Start Data provided

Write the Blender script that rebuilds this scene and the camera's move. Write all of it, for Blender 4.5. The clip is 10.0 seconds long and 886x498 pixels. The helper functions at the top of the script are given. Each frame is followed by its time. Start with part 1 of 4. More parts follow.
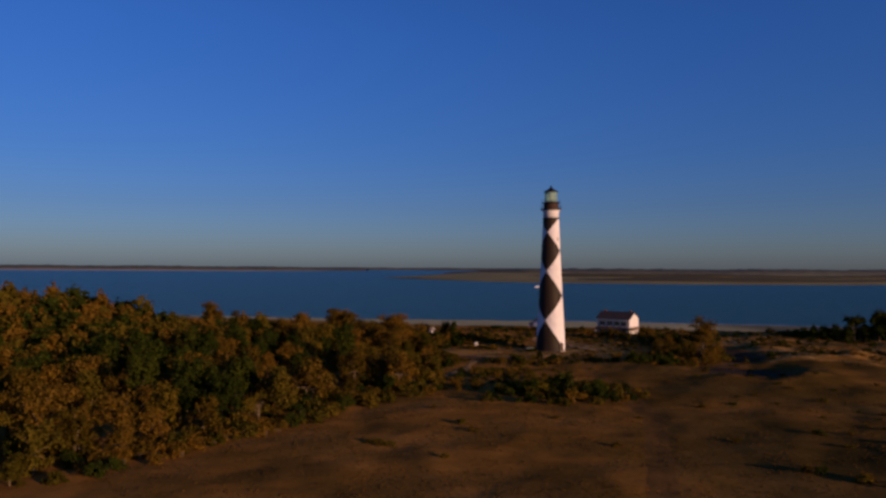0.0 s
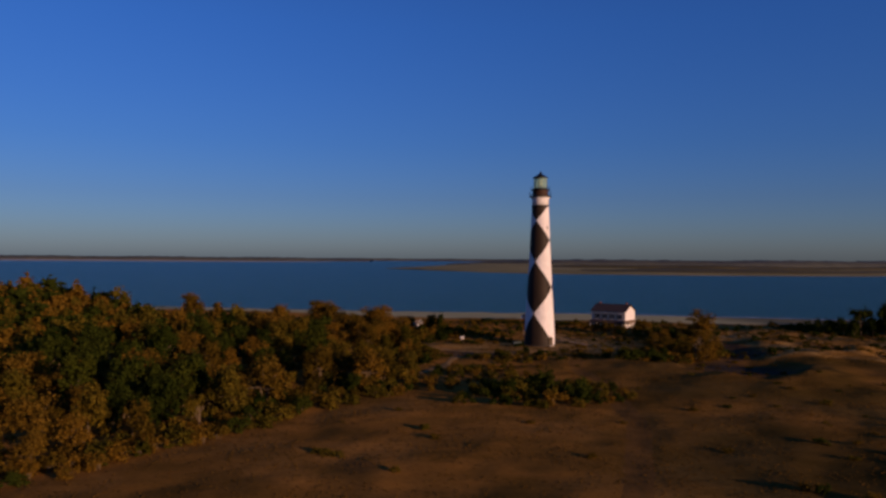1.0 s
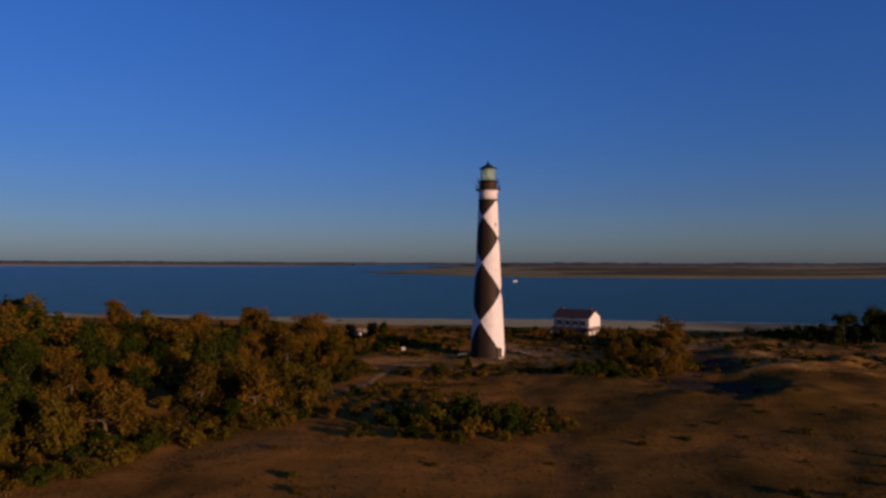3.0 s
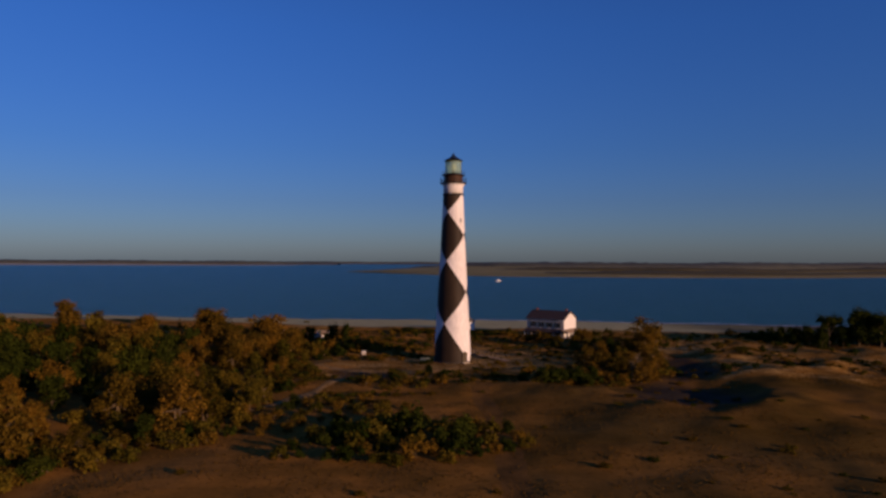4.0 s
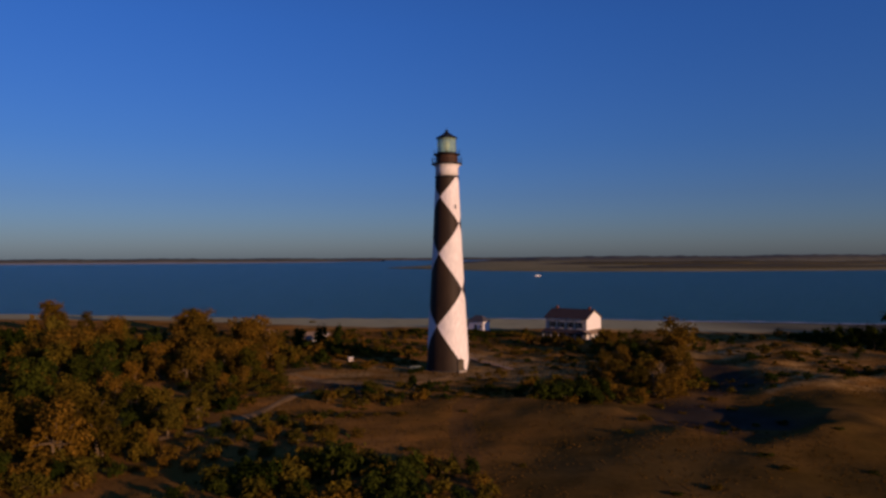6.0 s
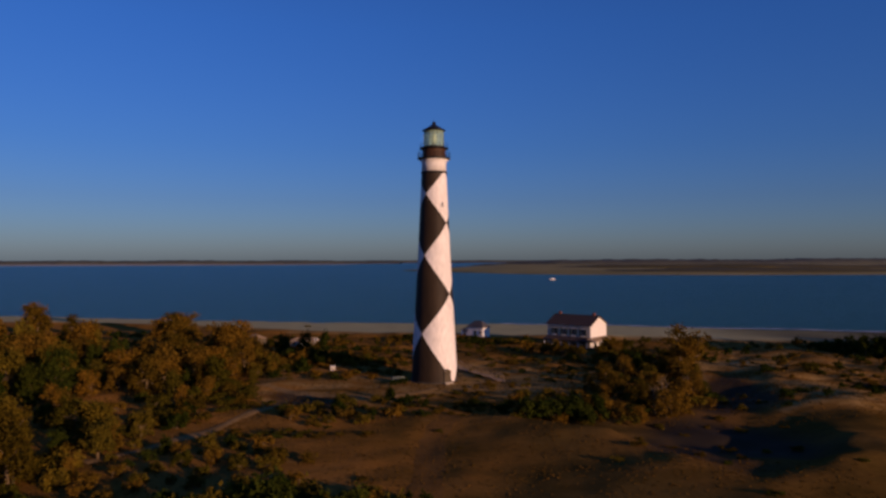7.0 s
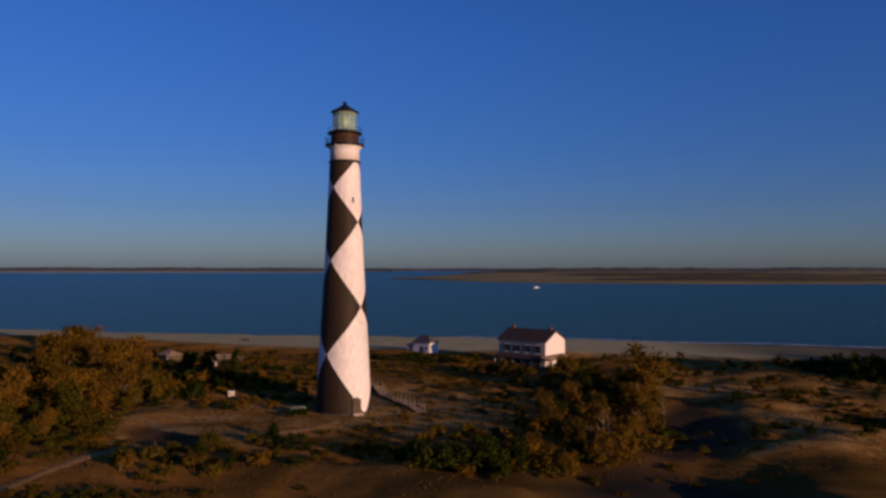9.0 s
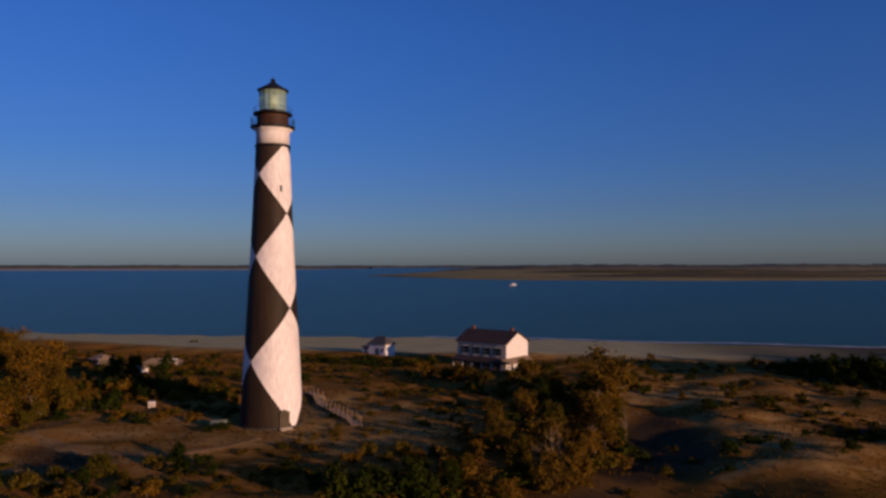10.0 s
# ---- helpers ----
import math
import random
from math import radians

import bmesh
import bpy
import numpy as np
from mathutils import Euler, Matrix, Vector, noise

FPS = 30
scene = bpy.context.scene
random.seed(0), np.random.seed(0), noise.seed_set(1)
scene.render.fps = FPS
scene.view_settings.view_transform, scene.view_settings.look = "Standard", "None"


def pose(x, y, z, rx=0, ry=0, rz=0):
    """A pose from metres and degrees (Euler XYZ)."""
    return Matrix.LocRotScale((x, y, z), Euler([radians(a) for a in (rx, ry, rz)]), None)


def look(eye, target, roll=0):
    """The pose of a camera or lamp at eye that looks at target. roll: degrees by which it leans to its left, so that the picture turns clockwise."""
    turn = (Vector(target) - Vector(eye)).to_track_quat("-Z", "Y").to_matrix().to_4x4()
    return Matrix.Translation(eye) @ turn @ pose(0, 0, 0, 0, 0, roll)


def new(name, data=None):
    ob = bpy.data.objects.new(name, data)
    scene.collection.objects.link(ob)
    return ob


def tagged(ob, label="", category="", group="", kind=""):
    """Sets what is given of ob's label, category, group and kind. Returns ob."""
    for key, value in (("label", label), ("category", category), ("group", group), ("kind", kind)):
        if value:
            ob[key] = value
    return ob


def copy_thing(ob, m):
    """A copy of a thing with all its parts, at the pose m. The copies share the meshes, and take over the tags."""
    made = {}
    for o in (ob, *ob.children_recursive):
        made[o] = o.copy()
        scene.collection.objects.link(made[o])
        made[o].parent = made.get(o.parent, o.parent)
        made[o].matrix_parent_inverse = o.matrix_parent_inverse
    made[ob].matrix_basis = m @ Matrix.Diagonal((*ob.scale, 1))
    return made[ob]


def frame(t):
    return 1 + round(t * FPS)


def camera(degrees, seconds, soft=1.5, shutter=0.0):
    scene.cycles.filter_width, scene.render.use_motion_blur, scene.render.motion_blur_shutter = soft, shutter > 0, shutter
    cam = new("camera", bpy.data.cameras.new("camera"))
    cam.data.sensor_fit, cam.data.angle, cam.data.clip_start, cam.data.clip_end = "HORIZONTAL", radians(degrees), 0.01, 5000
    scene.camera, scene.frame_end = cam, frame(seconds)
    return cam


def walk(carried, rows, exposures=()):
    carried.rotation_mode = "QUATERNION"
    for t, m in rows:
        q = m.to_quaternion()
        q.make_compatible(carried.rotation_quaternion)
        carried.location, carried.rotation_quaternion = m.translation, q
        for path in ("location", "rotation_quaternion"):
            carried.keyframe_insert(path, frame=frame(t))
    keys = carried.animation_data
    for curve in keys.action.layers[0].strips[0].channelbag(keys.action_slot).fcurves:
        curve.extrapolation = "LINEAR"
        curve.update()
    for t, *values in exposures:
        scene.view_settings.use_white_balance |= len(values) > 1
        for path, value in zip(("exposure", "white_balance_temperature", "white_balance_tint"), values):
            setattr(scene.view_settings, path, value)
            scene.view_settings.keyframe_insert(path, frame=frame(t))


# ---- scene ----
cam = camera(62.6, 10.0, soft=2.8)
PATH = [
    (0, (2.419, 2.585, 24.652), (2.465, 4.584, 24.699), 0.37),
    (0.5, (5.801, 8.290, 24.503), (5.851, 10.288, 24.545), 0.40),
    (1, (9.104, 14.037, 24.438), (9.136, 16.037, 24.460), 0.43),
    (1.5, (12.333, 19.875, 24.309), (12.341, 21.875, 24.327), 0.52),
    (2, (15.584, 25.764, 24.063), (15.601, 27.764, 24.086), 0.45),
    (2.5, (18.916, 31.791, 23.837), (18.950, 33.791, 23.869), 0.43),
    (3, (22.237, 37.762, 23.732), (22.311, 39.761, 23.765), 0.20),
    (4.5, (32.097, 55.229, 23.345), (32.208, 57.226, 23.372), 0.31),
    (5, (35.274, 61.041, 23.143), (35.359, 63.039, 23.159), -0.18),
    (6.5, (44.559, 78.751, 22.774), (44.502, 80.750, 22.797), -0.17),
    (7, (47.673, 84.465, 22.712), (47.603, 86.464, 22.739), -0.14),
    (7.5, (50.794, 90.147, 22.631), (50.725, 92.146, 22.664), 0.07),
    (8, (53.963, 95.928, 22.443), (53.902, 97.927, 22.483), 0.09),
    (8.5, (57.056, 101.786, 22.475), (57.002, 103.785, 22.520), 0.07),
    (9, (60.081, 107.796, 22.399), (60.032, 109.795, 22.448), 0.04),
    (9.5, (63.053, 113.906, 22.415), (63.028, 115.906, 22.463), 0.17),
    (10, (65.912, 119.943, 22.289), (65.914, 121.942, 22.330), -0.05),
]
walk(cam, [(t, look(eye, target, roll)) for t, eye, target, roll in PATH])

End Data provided
Start Data provided

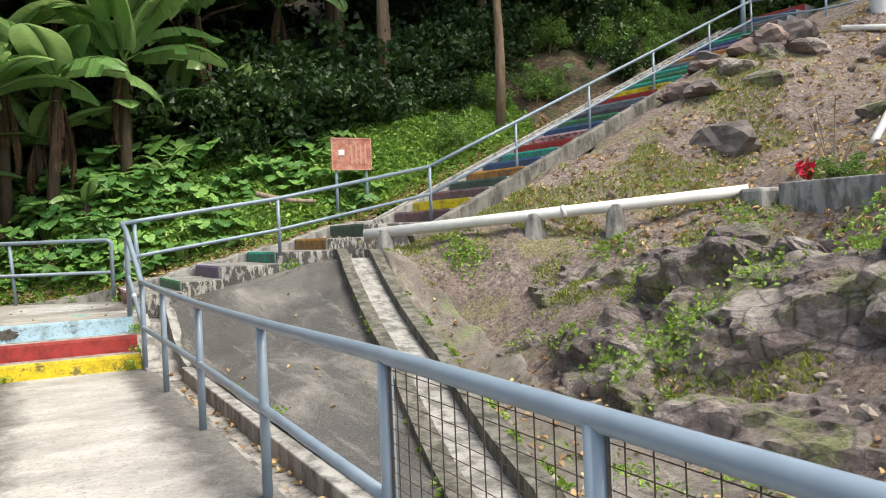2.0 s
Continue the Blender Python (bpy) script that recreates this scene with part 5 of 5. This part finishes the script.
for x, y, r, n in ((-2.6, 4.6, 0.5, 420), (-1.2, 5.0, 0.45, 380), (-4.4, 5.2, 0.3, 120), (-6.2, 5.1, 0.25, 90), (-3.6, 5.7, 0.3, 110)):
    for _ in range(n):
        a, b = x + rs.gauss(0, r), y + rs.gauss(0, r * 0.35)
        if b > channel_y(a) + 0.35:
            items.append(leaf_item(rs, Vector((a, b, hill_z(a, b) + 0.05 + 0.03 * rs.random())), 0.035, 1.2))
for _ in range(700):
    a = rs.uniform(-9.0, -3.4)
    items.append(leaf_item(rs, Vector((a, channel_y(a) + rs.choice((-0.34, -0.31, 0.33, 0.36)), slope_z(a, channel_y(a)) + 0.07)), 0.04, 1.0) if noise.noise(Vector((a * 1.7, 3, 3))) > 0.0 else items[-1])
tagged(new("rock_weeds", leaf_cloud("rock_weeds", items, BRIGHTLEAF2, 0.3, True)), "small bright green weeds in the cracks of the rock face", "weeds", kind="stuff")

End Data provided

* [Stated problem]: Beginning with the line that contains "scene = bpy.context.scene" and ending with the line that contains "what is given", repeat exactly those lines and no others.

* [Final answer]:
scene = bpy.context.scene
random.seed(0), np.random.seed(0), noise.seed_set(1)
scene.render.fps = FPS
scene.view_settings.view_transform, scene.view_settings.look = "Standard", "None"


def pose(x, y, z, rx=0, ry=0, rz=0):
    """A pose from metres and degrees (Euler XYZ)."""
    return Matrix.LocRotScale((x, y, z), Euler([radians(a) for a in (rx, ry, rz)]), None)


def look(eye, target, roll=0):
    """The pose of a camera or lamp at eye that looks at target. roll: degrees by which it leans to its left, so that the picture turns clockwise."""
    turn = (Vector(target) - Vector(eye)).to_track_quat("-Z", "Y").to_matrix().to_4x4()
    return Matrix.Translation(eye) @ turn @ pose(0, 0, 0, 0, 0, roll)


def new(name, data=None):
    ob = bpy.data.objects.new(name, data)
    scene.collection.objects.link(ob)
    return ob


def tagged(ob, label="", category="", group="", kind=""):
    """Sets what is given of ob's label, category, group and kind. Returns ob."""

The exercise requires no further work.